Instructions for the task
Count every line below that contains "this", then state the total with no other output.

Items
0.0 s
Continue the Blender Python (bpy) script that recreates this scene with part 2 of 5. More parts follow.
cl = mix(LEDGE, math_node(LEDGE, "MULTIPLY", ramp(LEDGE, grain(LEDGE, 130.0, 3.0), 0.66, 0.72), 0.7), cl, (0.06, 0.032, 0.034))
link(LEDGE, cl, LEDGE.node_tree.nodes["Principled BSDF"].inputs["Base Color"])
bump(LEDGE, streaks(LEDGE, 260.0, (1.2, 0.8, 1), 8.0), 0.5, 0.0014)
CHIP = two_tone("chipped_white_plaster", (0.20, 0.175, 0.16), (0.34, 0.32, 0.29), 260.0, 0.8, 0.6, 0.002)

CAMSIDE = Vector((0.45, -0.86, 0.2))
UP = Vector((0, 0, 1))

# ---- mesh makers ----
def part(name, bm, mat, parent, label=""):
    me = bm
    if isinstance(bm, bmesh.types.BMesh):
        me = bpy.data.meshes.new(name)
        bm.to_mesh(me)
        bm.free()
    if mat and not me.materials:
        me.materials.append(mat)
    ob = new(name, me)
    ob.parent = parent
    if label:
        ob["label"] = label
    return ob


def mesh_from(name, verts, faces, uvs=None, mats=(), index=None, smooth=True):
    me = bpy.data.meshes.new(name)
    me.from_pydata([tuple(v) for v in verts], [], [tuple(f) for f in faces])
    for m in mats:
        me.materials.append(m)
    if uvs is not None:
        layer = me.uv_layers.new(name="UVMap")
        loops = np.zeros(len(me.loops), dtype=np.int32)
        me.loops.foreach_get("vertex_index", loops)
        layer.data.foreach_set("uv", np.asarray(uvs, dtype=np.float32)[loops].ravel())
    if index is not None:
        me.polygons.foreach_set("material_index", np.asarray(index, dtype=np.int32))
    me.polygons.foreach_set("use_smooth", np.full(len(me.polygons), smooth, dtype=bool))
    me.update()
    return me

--

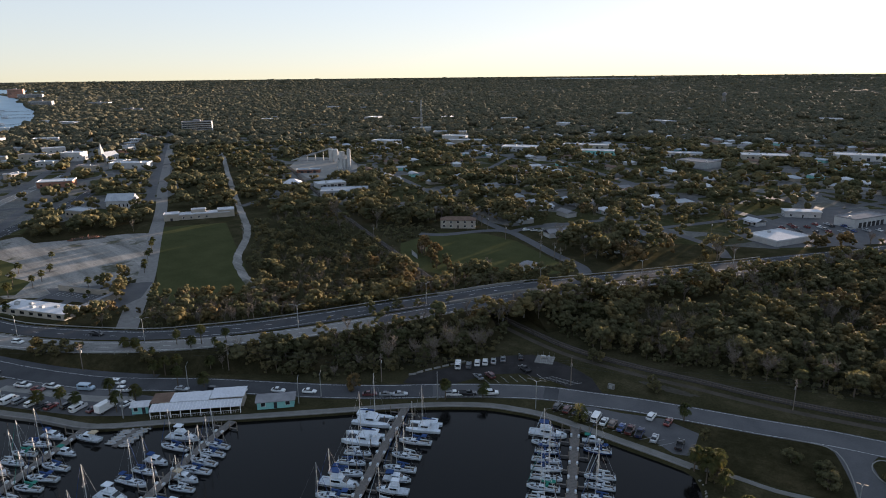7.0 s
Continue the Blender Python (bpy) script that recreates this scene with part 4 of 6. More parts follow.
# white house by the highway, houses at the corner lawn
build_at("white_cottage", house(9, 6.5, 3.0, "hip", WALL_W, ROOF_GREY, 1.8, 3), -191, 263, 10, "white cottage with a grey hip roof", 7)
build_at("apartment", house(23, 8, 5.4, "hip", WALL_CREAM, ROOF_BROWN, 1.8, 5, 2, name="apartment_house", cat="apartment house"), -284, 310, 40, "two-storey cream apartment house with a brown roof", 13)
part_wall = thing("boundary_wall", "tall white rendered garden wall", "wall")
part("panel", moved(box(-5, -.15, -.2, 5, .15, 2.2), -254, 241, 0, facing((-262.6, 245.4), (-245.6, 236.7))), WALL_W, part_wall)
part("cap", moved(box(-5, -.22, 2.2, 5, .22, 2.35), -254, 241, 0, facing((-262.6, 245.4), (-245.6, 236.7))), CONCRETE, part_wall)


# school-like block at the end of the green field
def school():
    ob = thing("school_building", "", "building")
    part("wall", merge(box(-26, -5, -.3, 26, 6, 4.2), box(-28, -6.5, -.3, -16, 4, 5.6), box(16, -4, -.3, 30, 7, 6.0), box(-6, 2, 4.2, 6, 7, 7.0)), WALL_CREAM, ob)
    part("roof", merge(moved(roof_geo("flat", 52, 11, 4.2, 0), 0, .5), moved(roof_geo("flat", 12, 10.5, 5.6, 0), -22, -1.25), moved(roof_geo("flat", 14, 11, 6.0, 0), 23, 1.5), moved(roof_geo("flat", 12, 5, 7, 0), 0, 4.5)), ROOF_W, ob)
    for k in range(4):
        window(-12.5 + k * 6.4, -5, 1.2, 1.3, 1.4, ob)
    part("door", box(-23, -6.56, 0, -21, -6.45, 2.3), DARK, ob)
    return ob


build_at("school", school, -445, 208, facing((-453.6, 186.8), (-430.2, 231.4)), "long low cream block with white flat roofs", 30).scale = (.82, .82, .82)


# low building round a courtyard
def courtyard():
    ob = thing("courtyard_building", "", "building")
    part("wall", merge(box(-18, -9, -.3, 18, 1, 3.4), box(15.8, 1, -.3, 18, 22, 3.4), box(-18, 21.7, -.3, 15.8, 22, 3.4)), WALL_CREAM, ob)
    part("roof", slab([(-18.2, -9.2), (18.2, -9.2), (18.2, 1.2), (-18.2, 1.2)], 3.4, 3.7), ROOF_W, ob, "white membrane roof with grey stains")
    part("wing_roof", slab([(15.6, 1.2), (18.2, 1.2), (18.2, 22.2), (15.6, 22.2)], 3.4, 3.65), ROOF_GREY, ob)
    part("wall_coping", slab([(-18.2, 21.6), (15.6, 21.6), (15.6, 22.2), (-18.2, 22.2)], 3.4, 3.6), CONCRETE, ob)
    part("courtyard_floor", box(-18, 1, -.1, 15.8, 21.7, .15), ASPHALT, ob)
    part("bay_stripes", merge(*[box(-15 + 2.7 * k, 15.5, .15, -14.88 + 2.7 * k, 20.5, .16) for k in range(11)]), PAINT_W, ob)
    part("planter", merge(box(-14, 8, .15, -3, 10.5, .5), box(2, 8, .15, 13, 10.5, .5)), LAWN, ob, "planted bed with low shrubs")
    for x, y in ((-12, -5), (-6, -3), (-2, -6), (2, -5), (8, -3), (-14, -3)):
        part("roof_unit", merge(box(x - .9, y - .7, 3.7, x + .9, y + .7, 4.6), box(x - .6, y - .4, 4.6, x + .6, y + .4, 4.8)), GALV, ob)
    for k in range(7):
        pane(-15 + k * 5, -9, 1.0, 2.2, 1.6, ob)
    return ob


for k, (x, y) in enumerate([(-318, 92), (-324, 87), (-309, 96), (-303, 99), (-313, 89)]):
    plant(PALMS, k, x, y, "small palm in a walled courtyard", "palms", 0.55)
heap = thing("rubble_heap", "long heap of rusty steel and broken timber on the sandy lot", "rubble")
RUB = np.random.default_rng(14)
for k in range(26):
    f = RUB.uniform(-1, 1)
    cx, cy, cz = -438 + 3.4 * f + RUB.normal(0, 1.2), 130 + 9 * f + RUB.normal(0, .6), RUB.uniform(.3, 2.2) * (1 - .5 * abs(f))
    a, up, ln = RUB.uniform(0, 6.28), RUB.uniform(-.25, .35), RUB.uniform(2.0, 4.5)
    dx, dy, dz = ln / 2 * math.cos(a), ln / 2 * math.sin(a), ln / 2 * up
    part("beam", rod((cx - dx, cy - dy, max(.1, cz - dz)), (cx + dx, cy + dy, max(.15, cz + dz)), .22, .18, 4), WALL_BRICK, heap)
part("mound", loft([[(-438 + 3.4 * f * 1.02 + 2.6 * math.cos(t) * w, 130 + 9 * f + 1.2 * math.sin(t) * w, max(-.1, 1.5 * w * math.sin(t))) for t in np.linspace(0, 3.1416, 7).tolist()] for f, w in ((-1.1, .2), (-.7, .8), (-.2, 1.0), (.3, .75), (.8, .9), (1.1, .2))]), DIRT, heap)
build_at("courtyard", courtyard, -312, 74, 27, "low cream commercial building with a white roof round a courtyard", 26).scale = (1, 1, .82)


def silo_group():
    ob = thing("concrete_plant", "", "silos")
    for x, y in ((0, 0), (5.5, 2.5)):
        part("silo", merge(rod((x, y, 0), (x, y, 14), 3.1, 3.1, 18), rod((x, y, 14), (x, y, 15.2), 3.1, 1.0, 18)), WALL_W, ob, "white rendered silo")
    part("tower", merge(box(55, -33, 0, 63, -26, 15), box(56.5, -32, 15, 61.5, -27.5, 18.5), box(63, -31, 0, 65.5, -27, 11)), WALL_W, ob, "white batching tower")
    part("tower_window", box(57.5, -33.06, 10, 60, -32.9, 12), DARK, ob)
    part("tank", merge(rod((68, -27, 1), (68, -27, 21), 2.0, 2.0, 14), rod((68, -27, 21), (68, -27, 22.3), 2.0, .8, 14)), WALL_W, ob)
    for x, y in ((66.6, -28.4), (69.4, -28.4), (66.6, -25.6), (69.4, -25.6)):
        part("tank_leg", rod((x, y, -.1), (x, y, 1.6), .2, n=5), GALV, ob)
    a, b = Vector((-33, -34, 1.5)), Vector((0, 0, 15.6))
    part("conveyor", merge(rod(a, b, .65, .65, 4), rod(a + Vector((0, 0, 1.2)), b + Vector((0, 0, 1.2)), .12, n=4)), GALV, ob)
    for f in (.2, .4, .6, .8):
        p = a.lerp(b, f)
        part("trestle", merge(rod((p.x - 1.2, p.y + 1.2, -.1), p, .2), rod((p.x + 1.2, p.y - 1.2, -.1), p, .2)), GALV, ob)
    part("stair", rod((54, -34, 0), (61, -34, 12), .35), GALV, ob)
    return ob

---

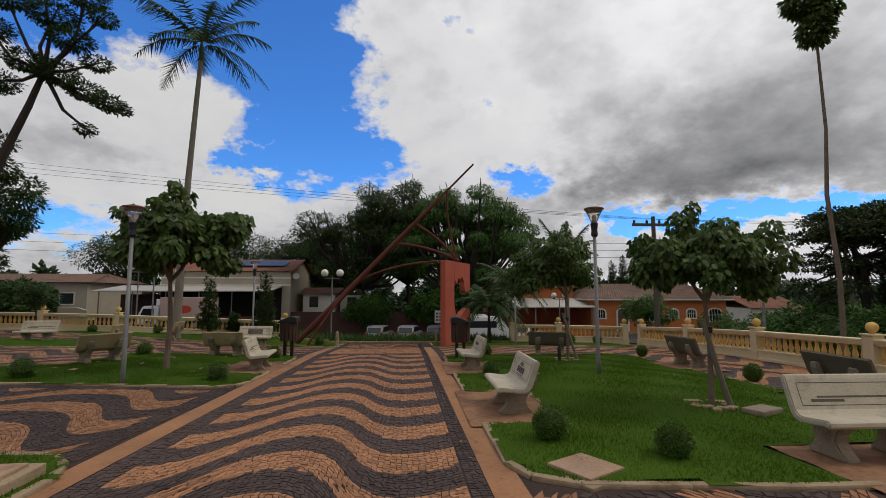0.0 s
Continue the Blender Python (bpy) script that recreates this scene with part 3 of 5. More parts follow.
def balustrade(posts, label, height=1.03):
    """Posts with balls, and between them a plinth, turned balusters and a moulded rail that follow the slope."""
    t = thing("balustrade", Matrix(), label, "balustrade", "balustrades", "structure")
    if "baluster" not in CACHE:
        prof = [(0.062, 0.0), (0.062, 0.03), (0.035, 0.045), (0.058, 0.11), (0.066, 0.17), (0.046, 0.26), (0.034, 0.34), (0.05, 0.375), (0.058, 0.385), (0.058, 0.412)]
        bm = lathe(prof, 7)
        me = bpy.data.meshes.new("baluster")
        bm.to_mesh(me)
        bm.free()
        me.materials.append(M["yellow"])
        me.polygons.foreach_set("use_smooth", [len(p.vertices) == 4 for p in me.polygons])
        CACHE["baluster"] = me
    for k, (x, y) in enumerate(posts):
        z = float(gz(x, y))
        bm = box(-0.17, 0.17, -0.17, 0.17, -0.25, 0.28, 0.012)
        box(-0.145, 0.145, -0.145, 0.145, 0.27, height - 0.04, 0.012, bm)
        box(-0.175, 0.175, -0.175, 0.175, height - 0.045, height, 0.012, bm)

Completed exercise
3